Alguém por aí, que também esteja a recomeçar?

[Hoje pensava nisto.
Pensava ao longe, sem me envolver demais. Ou pelo menos sem me envolver ao ponto de doer.
E decidi escrever. Para mim, mas não só. Para os que possam andar por aí, e que também dêem por si aqui, onde estou]

Sou carrasco de mim mesma, das minhas ideias e tentativas. Fosse eu restaurante novo, e seria também o crítico impassível e draconiano que destruiria, com palavras rebuscadas, todo e qualquer projecto de sonho desse restaurante - cingir-me-ia a todo e qualquer movimento dos empregados, a toda e qualquer tentativa de inovação criativa na cozinha, a toda e qualquer combinação de ingredientes e sabores nunca antes tentados. Resumindo, eu sou o meu pior pesadelo.

E faz agora cerca de um ano e meio que me lancei numa tentativa furiosa de mudar a minha vida. Comecei uma revolução, acreditando que com o tempo poria também este crítico porta fora. Até ao momento não aconteceu, claro está, mas pelo menos já o tenho ido acalmando. E já tenho ido aceitando que ele está por cá.

Resumiria esta revolução (que ao contrário da dos cravos, tem sido sangrenta) num só verbo: recomeçar.

Mas lá está: tenho tentado, com todas as forças, sabotar este recomeço. Desacreditando-me (quem é que pensas que és?), duvidando (quando é que achaste que ias ser capaz de fazer isto?), manipulando a realidade (nunca vais conseguir sozinha!), até me cansar.
(já me esquecia de uma outra: arranjar maneira de me esquecer das coisas boas que faço, e pelas quais me devia sentir orgulhosa de mim mesma - isso? não era assim tão importante).

Mas de vez em quando a vida traz-nos coisas. E muitas, muitas vezes, se estivermos atentos, ela traz-nos exactamente aquilo de que precisamos. Sem pescar por nós, mas coloca uns indicadores (por vezes em néon!) de onde conseguiremos os elementos para uma cana de pesca.
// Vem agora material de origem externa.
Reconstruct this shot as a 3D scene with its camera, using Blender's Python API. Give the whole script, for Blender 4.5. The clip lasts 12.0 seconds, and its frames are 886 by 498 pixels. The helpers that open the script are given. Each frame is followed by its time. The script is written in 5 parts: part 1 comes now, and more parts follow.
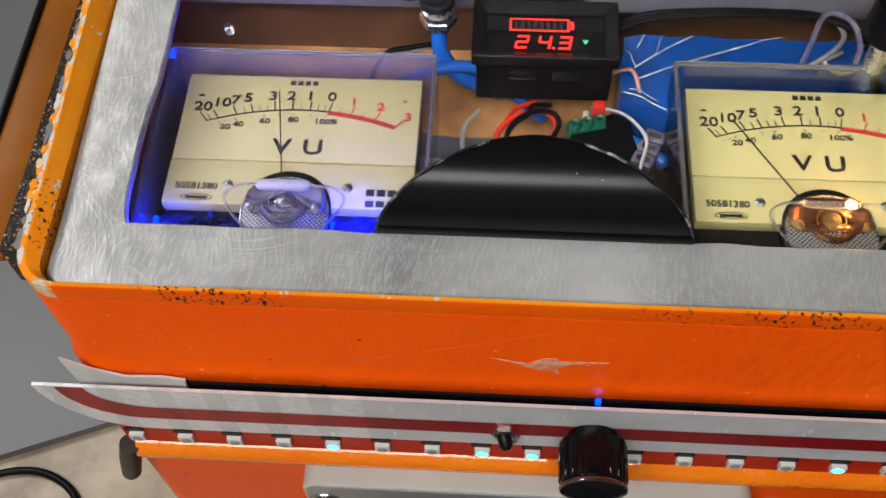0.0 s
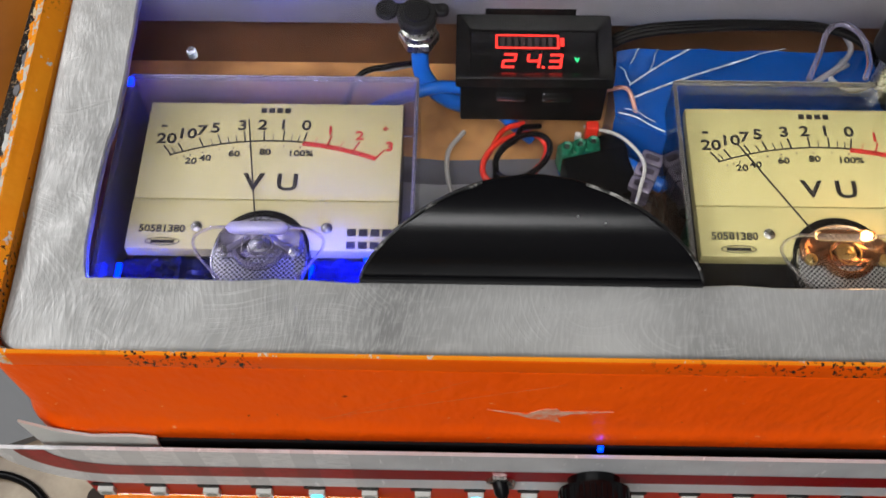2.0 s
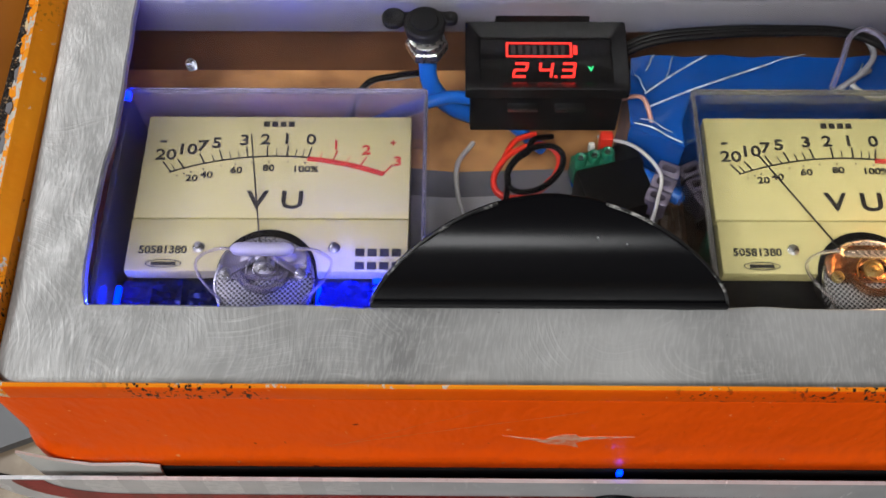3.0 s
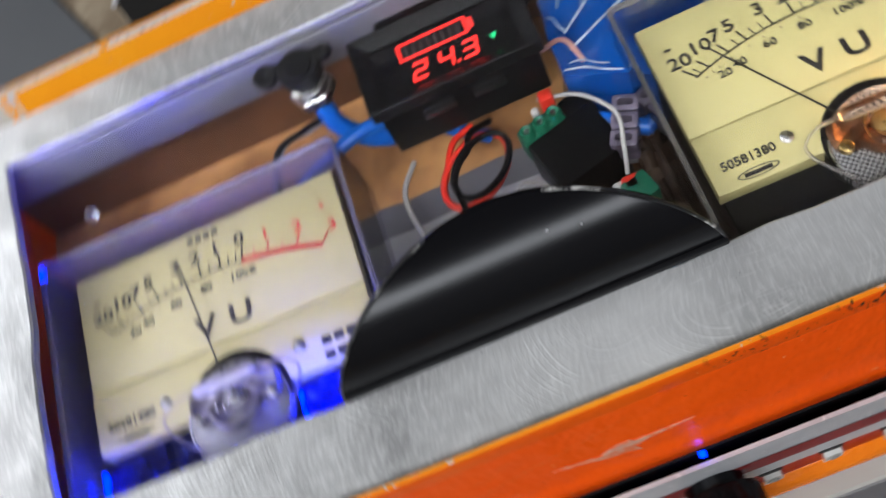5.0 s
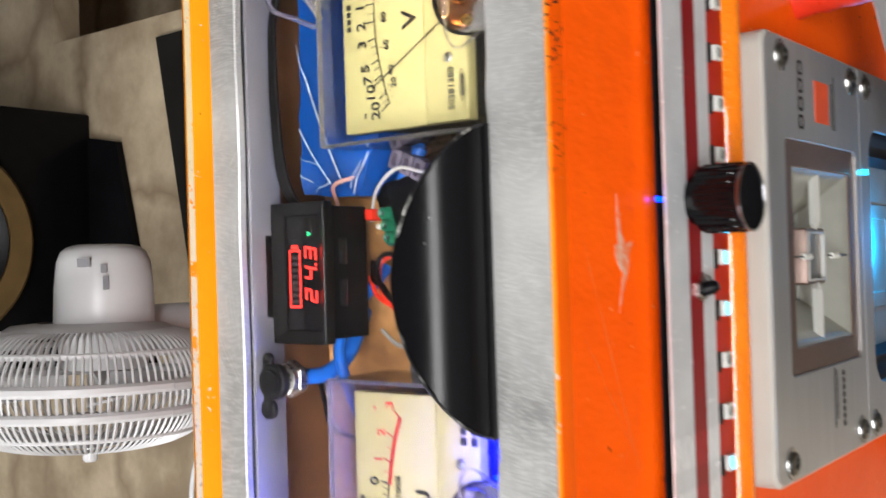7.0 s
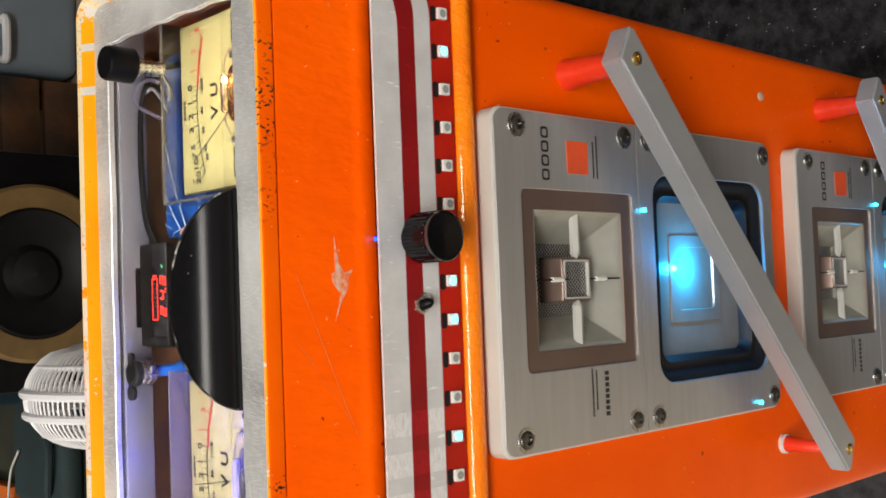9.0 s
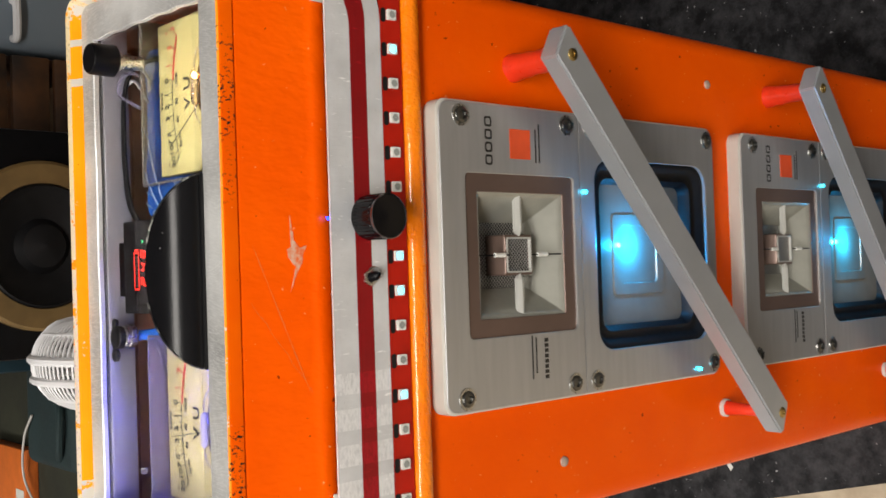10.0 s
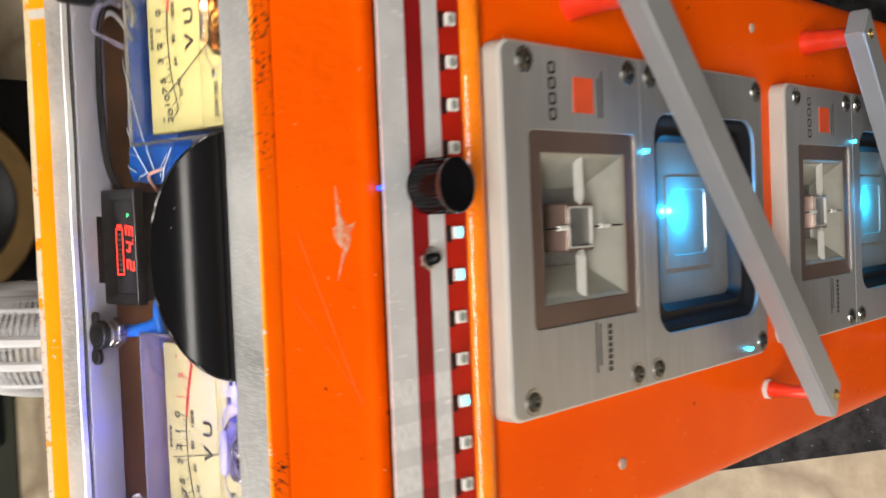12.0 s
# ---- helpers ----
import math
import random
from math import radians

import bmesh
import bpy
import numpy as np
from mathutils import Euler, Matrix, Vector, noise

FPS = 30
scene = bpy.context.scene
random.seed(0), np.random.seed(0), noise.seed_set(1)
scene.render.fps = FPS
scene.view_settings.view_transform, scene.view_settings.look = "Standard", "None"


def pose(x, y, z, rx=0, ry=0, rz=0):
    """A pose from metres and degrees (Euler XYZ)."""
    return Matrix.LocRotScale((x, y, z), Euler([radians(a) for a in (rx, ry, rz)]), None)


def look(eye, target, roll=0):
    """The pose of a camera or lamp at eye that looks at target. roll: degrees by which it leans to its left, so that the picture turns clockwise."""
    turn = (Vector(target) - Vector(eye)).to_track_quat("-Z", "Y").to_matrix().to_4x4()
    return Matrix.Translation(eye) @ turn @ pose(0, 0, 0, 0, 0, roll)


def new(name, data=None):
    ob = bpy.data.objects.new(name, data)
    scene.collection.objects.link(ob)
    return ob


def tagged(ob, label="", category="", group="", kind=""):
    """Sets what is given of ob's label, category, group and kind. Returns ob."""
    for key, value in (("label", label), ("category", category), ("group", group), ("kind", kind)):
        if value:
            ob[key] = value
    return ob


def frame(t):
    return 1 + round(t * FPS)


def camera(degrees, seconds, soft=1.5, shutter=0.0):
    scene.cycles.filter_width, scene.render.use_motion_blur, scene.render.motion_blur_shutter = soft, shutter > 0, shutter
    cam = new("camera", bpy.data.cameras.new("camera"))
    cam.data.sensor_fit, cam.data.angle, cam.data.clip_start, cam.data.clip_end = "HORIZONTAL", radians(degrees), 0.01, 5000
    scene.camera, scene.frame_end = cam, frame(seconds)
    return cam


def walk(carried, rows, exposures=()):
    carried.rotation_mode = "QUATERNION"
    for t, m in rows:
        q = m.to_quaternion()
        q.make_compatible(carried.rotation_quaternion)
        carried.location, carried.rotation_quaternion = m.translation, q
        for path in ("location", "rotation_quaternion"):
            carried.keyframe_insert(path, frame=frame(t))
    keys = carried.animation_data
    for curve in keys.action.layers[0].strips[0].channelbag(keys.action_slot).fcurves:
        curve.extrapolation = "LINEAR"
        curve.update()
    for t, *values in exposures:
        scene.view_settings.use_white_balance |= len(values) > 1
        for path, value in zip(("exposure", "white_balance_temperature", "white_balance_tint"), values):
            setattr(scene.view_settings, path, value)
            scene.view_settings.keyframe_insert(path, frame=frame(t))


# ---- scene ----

Mostra-nos, por vezes colocando uma pessoa na nossa vida. Ou através daquele livro que andamos a adiar ler há anos, e que um dia cai da prateleira enquanto limpamos. Um filme que passa por acaso na televisão. Uma conversa onde menos a esperamos. Por vezes, uma conjugação de várias destas coisas (talvez porque andamos a dormir, e precisamos de várias pistas). Mas o trabalho é nosso. Só agarramos, e só vemos, se quisermos ver.

Não te esqueças disto, coração esquecido: um dia quiseste encontrar um cantinho só para ti, encontrar a tua paz. E muito lutaste por isso. E conseguiste!

E agora, que aqui estás...
Tantas vezes te entristeces com o teu caminho, diferente das tuas "iguais", cujo percurso segues com carinho, ainda que um pouco à distância. Algumas já com filhotes, outras casadas, acompanhadas, viajando. Mas já te perguntaste quantas delas gostariam de ter esta oportunidade - e não tiveram, porque não calhou, porque não deu, ou porque decidiram assim, mas ainda assim gostariam de ter passado por isto?

Este silêncio escolhido, onde te podes cuidar em primeiro. A espontaneidade de um caminho que se desenha pelos teus pés, livre, seja com um livro que pede para ser lido tarde fora, ou um copo de vinho que se bebe ao jantar porque sim. Horas passadas à janela. Longos minutos a cuidar das aromáticas. Uma ida espontânea ao cinema. Ou as cantorias na cozinha, na casa de banho, no quarto... até o cão da vizinha começar a uivar.

Estar sozinho não é fácil. Mas este espaço vazio que por vezes ameaça engolir, pode ser espaço para dançar. Para escrever. Para o que quiseres. É teu.
O mundo inteiro está aí, ao virar da esquina. Às vezes é assustador, pensar que existe tanto para escolher e decidir - pode ser avassalador. Mas as decisões não se tomam todas num dia. E também ele é teu - o tempo.
Por isso, mantém-te descalça, despenteada e de olho aberto e curioso. Ainda és uma miúda. Cuida de ti. Não subestimes os dias difíceis, mas faz como diz o outro: carrega no baton, abusa do verniz, e põe os pontos nos is.